**Material:**
|---|
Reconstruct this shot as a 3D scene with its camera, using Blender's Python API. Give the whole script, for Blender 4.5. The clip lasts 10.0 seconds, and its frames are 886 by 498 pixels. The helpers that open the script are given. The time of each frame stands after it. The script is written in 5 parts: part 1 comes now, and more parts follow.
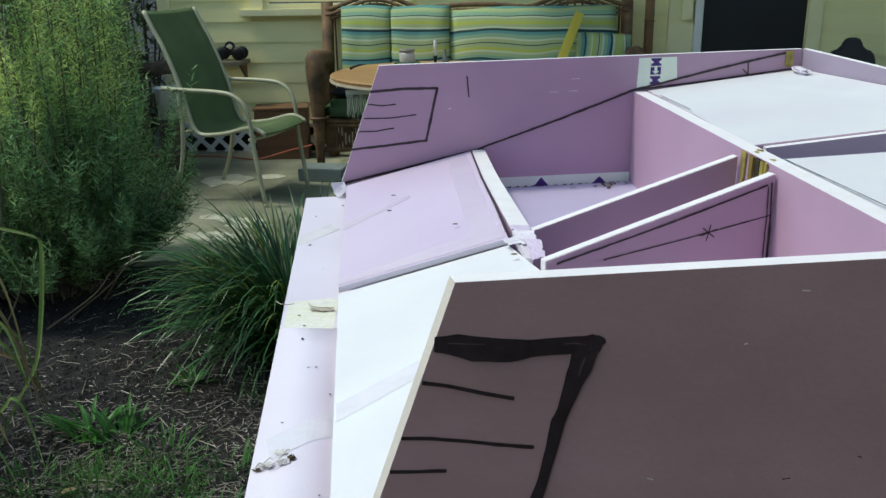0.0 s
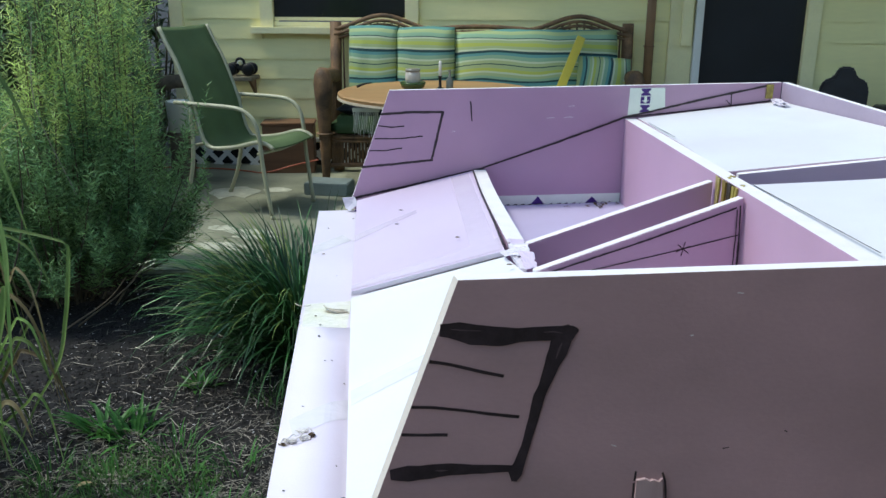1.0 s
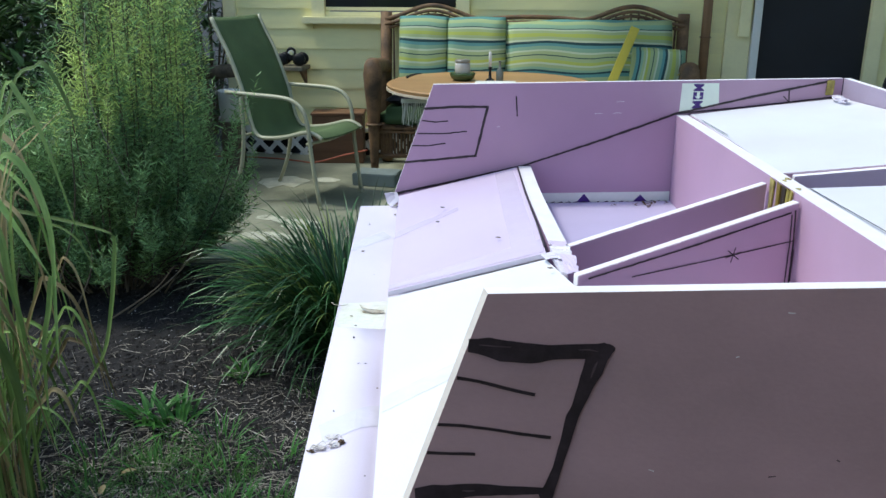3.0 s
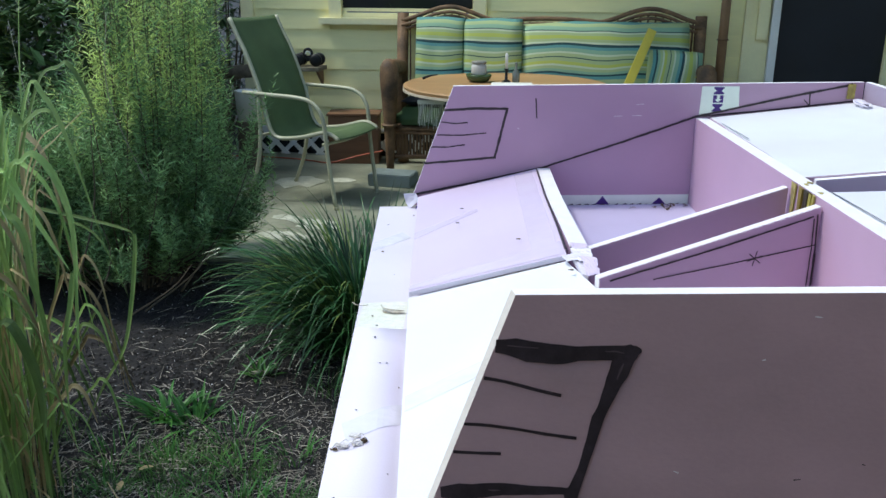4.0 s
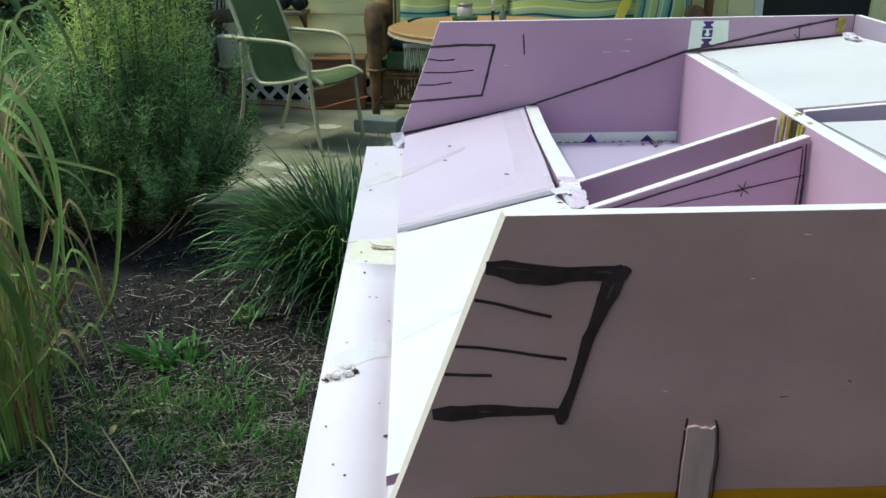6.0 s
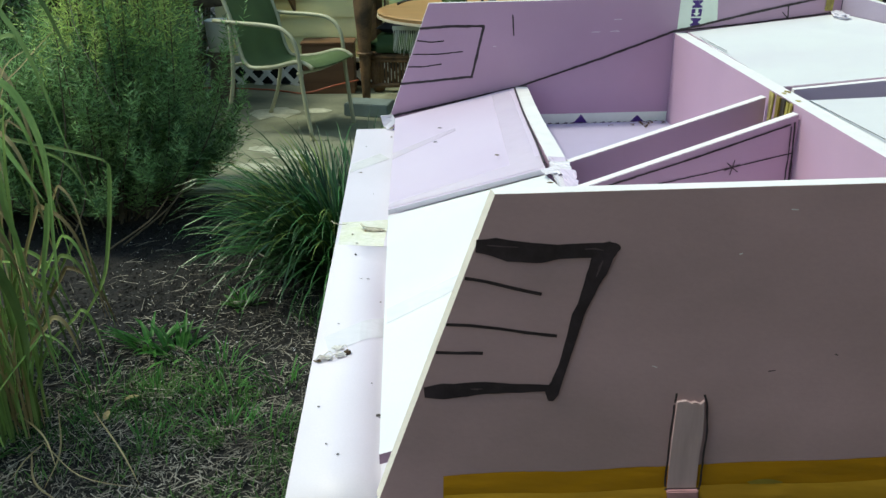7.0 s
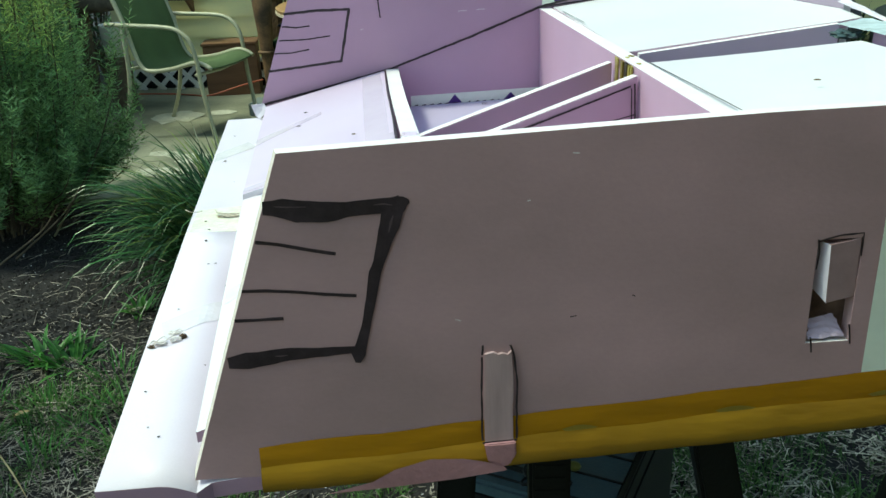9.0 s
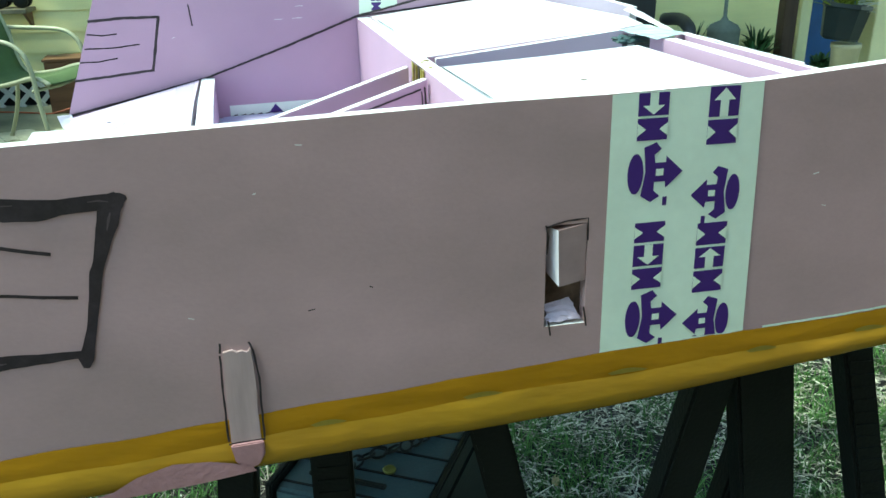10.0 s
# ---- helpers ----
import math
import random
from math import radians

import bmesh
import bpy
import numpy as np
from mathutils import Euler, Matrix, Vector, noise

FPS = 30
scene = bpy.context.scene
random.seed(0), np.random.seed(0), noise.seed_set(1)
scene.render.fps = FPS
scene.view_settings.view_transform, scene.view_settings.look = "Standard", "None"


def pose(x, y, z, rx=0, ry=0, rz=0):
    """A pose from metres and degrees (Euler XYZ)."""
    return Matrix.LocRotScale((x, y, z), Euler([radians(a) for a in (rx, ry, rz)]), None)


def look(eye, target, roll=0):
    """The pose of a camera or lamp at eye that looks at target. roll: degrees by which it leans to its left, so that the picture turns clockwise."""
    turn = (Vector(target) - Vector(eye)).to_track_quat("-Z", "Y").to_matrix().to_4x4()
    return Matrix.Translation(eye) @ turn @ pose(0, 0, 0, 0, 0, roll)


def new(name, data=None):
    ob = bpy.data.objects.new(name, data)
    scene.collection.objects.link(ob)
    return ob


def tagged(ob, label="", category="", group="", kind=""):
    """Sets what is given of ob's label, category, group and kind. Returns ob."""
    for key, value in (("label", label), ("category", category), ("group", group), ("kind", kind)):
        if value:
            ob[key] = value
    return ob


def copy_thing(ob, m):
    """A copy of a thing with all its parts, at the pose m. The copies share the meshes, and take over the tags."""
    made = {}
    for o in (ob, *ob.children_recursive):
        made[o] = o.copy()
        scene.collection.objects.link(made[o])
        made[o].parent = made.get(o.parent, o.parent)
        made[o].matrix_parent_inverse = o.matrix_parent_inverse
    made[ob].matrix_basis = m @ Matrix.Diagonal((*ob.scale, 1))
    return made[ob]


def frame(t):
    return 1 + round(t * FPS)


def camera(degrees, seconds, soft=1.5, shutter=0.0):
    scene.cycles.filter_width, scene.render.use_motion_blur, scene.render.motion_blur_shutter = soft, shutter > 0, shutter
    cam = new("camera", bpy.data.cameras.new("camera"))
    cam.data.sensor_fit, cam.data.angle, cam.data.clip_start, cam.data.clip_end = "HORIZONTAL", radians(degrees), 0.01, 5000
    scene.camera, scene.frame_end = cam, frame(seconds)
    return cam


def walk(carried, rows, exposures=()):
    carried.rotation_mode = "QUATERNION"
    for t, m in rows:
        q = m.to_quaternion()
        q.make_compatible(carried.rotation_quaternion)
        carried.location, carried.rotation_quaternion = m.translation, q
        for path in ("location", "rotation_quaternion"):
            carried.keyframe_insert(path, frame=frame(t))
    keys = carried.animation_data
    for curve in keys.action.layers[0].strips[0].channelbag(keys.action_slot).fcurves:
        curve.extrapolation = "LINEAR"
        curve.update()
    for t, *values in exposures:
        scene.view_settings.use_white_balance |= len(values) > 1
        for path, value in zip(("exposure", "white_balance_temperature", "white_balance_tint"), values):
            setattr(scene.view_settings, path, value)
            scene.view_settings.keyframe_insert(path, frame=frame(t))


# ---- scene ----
|---|
**Instructions for the task:** Return, unchanged, each line from the line containing "carried.keyframe_insert(path, frame=frame(t))" through the last line of the material.

**Solution to this exercise:**
            carried.keyframe_insert(path, frame=frame(t))
    keys = carried.animation_data
    for curve in keys.action.layers[0].strips[0].channelbag(keys.action_slot).fcurves:
        curve.extrapolation = "LINEAR"
        curve.update()
    for t, *values in exposures:
        scene.view_settings.use_white_balance |= len(values) > 1
        for path, value in zip(("exposure", "white_balance_temperature", "white_balance_tint"), values):
            setattr(scene.view_settings, path, value)
            scene.view_settings.keyframe_insert(path, frame=frame(t))


# ---- scene ----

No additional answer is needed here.